Impulse Giving is Deliberative
December 2, 2022
Kevin Schulman, Founder, DonorVoice and DVCanvass
That’s the oxymoronic finding from research among donors who selected “it was an impulse decision” from a drop-down menu prompt in a hospice organization’s online checkout process asking why they were donating today.
These donors were further qualified as not having been prompted to visit the site from a fundraising prompt and only having made their way to the donate section by clicking the home page button.
It turns out these impulse donors have a strong connection to the hospice and generally feel knowledgeable about hospice care.
The giving wasn’t lightning in a bottle. The timing was. Giving at Time X was random but giving was going to occur.
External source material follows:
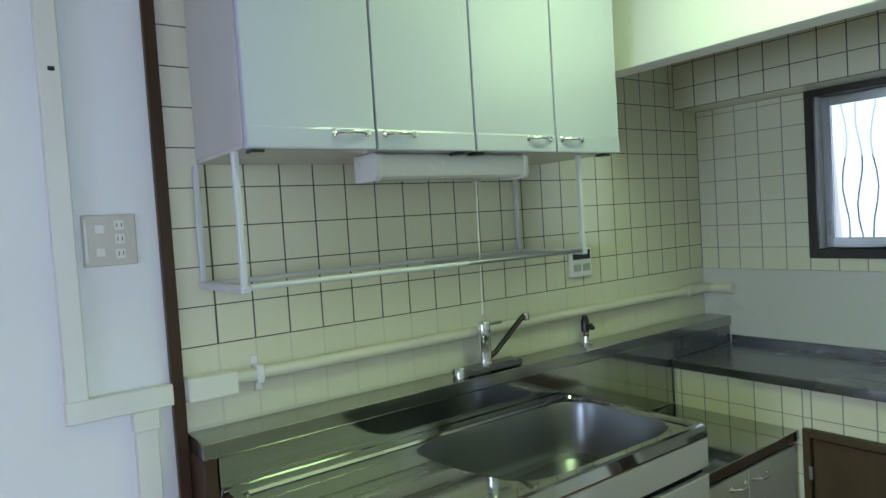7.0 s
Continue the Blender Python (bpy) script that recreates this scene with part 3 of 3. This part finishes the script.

What else do we know about the impulse giver aside from them looking a lot on the inside like your best donors? Impulse donors are, well, impulsive naturally. That they give impulsively is who they are not why they do it.
Personality research tells us people low in Conscientious and/or high in Neuroticism are more likely to be these impulsive donors. These humans can be identified using 3rd party data and a tagging process placing different messaging and impulse encouraging signals such as imagery on the donate form.
As sidenote, this imagery suggestion runs counter to Wednesday’s post suggesting removing imagery and other emotive cues to promote more calculative decision making. That holds in general but likely not for this group of impulse donors, who could represent 15-20% of your giving pool if the hospice research is any indication.